(What is needed) Make a tally of the lines in the records that include the string "Python", and give only that number.

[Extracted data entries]
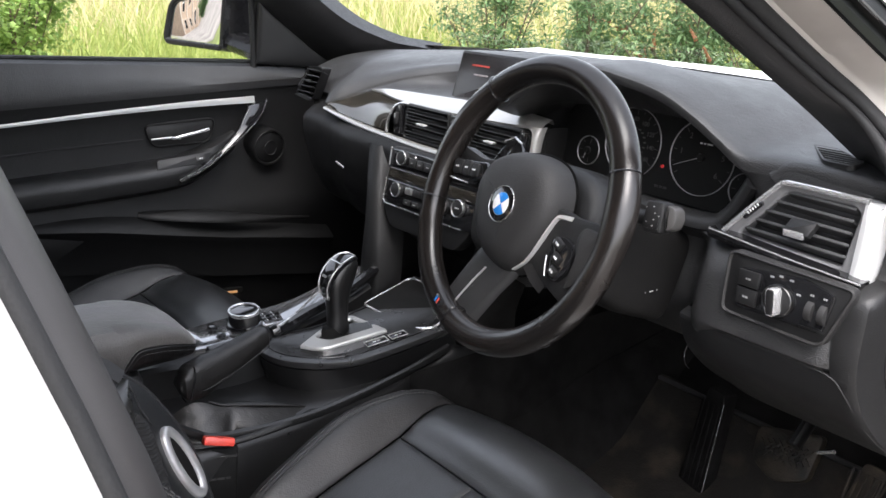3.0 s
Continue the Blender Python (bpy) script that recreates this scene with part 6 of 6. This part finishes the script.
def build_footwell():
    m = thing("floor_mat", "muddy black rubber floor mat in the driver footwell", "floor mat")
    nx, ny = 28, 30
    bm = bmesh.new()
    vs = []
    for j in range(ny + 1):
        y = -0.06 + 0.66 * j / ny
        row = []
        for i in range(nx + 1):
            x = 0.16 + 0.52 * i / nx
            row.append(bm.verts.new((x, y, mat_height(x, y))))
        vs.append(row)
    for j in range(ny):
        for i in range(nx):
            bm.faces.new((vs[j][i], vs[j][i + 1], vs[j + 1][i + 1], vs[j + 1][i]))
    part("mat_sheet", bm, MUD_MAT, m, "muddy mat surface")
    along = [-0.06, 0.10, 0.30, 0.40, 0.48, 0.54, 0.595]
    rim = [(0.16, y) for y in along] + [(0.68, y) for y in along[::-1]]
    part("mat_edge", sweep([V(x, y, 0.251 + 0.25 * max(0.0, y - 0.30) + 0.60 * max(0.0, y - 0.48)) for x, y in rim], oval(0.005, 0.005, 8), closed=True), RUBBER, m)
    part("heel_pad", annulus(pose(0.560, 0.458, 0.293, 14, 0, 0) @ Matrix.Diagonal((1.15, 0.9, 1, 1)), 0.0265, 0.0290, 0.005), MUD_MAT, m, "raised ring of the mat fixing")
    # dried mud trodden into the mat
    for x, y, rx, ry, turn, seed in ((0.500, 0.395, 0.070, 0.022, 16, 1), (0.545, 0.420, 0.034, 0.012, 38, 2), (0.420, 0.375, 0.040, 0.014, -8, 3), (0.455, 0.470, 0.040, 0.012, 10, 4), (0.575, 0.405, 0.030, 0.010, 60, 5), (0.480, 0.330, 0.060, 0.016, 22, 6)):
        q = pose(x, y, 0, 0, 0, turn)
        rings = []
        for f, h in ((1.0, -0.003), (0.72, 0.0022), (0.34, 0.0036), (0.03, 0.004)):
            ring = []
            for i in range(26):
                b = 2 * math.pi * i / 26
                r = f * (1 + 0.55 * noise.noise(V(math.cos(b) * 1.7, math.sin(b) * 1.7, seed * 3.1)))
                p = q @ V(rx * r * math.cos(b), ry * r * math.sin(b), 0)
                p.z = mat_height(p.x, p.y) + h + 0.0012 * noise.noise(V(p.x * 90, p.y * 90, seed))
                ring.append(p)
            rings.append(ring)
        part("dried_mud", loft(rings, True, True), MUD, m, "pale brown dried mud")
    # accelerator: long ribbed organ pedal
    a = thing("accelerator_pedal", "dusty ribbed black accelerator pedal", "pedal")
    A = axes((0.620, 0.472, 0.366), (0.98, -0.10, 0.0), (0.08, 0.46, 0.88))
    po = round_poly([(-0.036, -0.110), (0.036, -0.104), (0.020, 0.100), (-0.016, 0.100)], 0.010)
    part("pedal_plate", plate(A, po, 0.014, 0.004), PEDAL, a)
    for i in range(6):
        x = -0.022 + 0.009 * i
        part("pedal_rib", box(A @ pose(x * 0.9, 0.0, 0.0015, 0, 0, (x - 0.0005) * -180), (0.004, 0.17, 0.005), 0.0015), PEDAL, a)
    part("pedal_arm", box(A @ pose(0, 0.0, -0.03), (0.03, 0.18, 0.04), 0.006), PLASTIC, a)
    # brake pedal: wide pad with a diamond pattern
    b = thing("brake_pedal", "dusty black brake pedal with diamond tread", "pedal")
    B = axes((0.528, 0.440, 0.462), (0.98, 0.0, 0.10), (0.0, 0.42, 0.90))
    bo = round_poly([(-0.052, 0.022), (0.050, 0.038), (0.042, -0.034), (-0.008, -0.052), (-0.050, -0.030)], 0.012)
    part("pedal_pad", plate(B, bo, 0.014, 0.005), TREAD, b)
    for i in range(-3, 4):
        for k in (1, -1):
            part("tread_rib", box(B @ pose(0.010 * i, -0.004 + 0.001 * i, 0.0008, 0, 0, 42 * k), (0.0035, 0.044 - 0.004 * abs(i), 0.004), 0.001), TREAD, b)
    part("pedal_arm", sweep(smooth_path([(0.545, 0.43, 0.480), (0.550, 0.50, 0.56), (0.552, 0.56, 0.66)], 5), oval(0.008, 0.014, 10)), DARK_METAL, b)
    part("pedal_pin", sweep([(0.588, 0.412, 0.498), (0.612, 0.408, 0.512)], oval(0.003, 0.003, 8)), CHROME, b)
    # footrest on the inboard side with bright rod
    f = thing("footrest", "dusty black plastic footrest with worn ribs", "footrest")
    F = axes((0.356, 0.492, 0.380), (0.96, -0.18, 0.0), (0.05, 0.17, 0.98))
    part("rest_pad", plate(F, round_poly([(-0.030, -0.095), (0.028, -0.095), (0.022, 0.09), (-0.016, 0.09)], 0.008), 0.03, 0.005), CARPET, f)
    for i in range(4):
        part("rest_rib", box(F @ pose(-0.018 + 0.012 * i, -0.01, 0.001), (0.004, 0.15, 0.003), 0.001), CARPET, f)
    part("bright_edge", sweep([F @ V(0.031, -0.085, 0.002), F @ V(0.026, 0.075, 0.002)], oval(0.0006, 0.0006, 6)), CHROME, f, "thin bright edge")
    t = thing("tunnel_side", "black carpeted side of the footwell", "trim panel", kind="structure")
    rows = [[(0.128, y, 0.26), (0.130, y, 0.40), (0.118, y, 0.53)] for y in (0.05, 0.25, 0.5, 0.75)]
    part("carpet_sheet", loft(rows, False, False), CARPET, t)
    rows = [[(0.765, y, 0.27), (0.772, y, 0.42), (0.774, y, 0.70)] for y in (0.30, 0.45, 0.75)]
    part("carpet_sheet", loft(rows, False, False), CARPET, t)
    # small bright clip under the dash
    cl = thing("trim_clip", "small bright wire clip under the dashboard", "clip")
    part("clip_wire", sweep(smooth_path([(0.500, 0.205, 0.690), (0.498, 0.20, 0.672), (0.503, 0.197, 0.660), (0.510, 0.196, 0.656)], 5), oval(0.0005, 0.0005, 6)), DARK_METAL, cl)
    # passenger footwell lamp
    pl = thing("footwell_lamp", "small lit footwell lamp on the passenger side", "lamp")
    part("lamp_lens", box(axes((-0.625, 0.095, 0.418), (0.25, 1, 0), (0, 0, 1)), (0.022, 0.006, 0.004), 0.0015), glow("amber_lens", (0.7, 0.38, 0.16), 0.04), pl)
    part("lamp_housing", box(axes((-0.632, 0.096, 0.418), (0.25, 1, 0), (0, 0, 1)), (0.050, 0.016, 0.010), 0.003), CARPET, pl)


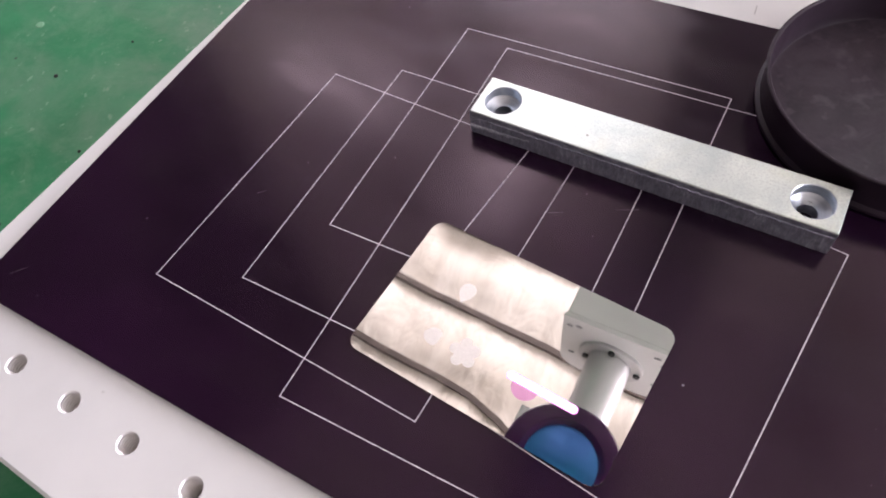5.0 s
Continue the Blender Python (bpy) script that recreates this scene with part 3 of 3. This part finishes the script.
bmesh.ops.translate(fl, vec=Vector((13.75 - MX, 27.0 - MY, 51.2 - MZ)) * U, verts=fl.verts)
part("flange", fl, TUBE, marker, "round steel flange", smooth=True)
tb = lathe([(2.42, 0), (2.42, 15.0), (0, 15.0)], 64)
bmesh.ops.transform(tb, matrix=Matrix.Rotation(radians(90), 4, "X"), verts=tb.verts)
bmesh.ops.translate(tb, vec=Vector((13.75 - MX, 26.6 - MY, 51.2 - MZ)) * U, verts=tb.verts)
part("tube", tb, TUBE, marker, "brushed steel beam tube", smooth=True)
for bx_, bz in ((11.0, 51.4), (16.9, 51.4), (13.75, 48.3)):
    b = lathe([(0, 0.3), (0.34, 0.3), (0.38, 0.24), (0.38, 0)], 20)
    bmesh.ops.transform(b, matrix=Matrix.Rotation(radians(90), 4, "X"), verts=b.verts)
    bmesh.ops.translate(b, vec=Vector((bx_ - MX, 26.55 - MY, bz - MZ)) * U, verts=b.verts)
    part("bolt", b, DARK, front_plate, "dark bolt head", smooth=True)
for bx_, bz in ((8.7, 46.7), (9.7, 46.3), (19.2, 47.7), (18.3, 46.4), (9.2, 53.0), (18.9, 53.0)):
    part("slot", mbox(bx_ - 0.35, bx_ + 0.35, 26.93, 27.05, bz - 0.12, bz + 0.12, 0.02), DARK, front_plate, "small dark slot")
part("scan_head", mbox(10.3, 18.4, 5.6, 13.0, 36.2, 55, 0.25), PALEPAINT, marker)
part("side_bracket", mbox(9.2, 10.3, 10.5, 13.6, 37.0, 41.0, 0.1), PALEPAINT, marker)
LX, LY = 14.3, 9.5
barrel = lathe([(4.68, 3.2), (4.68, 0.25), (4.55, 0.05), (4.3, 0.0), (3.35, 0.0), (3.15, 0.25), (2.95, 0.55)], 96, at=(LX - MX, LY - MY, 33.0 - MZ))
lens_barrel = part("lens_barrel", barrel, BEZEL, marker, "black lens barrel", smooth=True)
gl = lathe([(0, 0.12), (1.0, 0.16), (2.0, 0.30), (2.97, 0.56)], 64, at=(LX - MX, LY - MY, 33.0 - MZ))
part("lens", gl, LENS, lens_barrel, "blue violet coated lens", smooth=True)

(Expected answer) 2